Implications for you
This decision confirms the broad application of rule 212 of the UCPR and the care which must be given when briefing experts in the course of litigation.
Updated 4 August 2023: On 1 August 2023, the Qld Court of Appeal dismissed an appeal in this matter, finding that Rule 212(2) of the UCPR did not abrogate the privilege protecting a solicitor’s file note of an opinion or summary of facts given by an expert in conference with legal advisers. The Court of Appeal observed that only rights in respect of a statement or report of an expert are abrogated by the relevant Rule. The words 'consisting of' do not extend the scope of r 212(2) to abrogate privilege in respect of a document that is neither a statement nor a report of an expert. A solicitor’s file note of a conference with an expert, noting or reporting an opinion expressed by the expert at the conference, is not a document consisting of a statement or report of an expert, within the meaning of r 212(2). Nor are any parts of the note that refer to the expert’s opinion.

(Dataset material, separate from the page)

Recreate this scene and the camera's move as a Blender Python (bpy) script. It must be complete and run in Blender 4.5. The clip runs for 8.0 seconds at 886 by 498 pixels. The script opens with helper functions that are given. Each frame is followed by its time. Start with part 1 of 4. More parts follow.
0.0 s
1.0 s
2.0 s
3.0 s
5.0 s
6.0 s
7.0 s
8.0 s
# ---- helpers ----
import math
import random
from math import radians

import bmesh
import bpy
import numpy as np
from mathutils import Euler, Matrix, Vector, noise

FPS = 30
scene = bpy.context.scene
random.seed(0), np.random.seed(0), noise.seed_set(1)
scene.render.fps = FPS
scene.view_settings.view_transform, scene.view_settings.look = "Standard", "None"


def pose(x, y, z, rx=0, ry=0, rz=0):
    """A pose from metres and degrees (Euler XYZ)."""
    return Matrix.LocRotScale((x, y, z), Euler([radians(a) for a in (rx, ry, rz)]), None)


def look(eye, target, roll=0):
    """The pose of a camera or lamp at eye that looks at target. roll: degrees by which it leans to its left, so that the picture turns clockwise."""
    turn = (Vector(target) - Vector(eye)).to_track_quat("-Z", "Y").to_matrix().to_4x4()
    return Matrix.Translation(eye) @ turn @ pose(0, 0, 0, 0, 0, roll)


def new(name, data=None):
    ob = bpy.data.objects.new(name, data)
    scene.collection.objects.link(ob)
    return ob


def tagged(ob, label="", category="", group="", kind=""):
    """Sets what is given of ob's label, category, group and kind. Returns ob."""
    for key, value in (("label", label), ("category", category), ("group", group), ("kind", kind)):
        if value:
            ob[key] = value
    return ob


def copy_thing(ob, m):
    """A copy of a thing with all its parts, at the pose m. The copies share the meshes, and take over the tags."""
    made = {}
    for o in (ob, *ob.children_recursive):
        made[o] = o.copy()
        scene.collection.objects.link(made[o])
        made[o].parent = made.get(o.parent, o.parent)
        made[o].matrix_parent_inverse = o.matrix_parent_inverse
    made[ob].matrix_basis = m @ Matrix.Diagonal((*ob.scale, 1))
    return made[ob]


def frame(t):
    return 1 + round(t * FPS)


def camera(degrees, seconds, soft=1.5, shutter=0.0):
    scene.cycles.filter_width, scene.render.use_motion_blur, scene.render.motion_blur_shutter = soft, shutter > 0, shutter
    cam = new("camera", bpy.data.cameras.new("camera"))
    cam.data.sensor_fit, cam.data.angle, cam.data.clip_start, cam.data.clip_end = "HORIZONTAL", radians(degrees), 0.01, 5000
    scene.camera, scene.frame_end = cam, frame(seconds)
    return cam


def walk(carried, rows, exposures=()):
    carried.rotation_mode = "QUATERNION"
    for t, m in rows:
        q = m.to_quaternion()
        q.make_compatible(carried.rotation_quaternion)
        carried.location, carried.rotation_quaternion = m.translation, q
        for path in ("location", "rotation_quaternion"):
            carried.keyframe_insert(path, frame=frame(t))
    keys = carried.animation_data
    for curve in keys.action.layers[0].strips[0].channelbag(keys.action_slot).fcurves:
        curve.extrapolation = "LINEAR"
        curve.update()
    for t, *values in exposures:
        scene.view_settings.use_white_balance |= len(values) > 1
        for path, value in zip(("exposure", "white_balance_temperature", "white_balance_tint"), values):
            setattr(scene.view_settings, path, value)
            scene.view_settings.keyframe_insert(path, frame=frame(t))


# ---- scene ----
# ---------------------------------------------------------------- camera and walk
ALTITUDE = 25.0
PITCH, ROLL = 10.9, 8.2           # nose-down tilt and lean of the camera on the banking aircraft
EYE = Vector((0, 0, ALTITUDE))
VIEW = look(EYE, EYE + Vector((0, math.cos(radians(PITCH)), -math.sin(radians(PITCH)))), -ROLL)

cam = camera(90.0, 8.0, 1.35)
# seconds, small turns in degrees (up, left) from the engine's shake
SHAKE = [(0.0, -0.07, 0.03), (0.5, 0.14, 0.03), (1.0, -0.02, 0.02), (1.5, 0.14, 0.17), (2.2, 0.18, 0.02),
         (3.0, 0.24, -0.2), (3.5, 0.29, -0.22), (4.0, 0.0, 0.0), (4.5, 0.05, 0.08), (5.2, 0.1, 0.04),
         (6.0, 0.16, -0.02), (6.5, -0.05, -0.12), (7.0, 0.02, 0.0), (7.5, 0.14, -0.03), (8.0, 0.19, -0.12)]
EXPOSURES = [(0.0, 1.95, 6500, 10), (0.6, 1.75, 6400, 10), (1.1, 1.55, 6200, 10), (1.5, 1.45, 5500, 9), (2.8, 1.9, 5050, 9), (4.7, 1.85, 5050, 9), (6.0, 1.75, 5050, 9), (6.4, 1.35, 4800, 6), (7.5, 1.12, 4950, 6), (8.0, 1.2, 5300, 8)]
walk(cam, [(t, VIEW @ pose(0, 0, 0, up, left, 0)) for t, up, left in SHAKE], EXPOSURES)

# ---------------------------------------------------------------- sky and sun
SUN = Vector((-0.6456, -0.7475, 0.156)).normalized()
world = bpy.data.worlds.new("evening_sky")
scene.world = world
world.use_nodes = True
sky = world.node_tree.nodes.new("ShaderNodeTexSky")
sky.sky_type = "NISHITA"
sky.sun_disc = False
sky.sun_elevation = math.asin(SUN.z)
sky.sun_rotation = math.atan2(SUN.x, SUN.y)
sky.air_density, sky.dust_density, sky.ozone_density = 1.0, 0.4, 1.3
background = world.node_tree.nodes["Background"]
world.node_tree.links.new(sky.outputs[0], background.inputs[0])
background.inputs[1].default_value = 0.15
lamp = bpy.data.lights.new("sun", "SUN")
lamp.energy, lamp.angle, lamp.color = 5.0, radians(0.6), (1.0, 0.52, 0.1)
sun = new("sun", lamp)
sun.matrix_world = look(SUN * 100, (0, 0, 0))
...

The Court of Appeal also disagreed with the trial judge that the privilege over the file notes had been waived by the conduct of omitting any reference in the expert’s report to having provided an earlier oral opinion to the appellants’ solicitors. The appellants did not present an unfair, partial, or misleading case to the Court, to the prejudice of the respondents and the primary judge was wrong to conclude that privilege had been waived. However, the primary judge’s decision was ultimately affirmed because the Court of Appeal found that the appellants had waived privilege in relation to the notes recording Mr Giles’s opinions, by Mr Giles giving evidence of the opinions he offered, without the appellants taking any objection. By failing to object to the respondents’ questions to Mr Giles (or to otherwise assert their privilege), the appellants impliedly waived the privilege over the communications between their legal advisers and Mr Giles at the October 2021 conference.